## Task instructions
Write the listing below out again exactly, dropping the images.

## Data

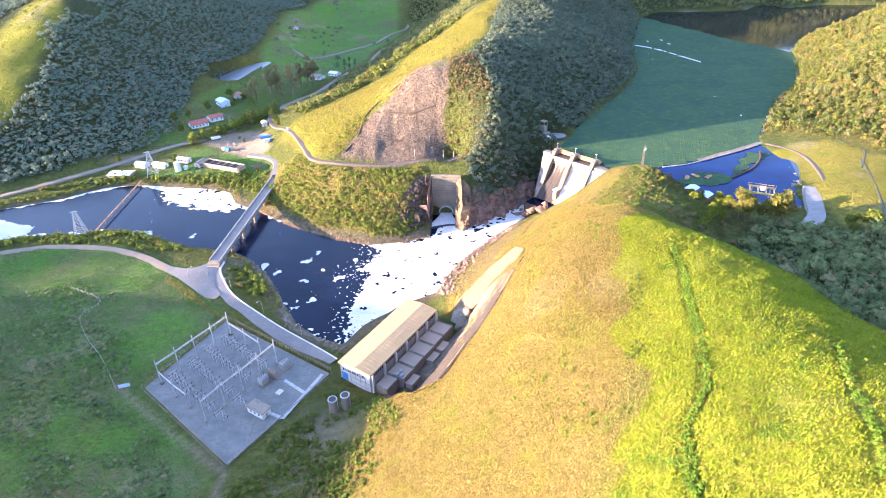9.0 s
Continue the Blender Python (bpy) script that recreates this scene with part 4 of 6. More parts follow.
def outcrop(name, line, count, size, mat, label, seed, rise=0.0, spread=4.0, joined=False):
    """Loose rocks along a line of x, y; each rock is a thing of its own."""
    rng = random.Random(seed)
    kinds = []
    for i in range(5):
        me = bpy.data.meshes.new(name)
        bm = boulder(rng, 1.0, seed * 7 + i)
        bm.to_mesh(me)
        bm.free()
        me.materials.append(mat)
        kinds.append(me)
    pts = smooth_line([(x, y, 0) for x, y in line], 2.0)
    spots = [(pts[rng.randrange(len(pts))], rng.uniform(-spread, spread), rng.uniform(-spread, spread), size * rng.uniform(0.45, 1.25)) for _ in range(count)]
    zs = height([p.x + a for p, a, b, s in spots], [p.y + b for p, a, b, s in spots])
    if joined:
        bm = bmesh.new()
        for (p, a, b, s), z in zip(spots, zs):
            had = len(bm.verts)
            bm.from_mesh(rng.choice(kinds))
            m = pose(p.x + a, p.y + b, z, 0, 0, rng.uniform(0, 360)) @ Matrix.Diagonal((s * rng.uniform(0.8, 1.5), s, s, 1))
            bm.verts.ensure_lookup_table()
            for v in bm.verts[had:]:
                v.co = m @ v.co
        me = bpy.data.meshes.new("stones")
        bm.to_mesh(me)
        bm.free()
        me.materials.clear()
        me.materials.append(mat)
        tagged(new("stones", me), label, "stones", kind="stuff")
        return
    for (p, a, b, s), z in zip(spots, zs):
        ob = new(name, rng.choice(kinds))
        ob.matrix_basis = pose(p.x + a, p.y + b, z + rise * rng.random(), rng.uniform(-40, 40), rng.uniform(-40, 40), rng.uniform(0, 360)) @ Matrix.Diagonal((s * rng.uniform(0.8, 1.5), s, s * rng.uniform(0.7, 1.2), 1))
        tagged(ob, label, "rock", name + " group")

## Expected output
9.0 s
Continue the Blender Python (bpy) script that recreates this scene with part 4 of 6. More parts follow.
def outcrop(name, line, count, size, mat, label, seed, rise=0.0, spread=4.0, joined=False):
    """Loose rocks along a line of x, y; each rock is a thing of its own."""
    rng = random.Random(seed)
    kinds = []
    for i in range(5):
        me = bpy.data.meshes.new(name)
        bm = boulder(rng, 1.0, seed * 7 + i)
        bm.to_mesh(me)
        bm.free()
        me.materials.append(mat)
        kinds.append(me)
    pts = smooth_line([(x, y, 0) for x, y in line], 2.0)
    spots = [(pts[rng.randrange(len(pts))], rng.uniform(-spread, spread), rng.uniform(-spread, spread), size * rng.uniform(0.45, 1.25)) for _ in range(count)]
    zs = height([p.x + a for p, a, b, s in spots], [p.y + b for p, a, b, s in spots])
    if joined:
        bm = bmesh.new()
        for (p, a, b, s), z in zip(spots, zs):
            had = len(bm.verts)
            bm.from_mesh(rng.choice(kinds))
            m = pose(p.x + a, p.y + b, z, 0, 0, rng.uniform(0, 360)) @ Matrix.Diagonal((s * rng.uniform(0.8, 1.5), s, s, 1))
            bm.verts.ensure_lookup_table()
            for v in bm.verts[had:]:
                v.co = m @ v.co
        me = bpy.data.meshes.new("stones")
        bm.to_mesh(me)
        bm.free()
        me.materials.clear()
        me.materials.append(mat)
        tagged(new("stones", me), label, "stones", kind="stuff")
        return
    for (p, a, b, s), z in zip(spots, zs):
        ob = new(name, rng.choice(kinds))
        ob.matrix_basis = pose(p.x + a, p.y + b, z + rise * rng.random(), rng.uniform(-40, 40), rng.uniform(-40, 40), rng.uniform(0, 360)) @ Matrix.Diagonal((s * rng.uniform(0.8, 1.5), s, s * rng.uniform(0.7, 1.2), 1))
        tagged(ob, label, "rock", name + " group")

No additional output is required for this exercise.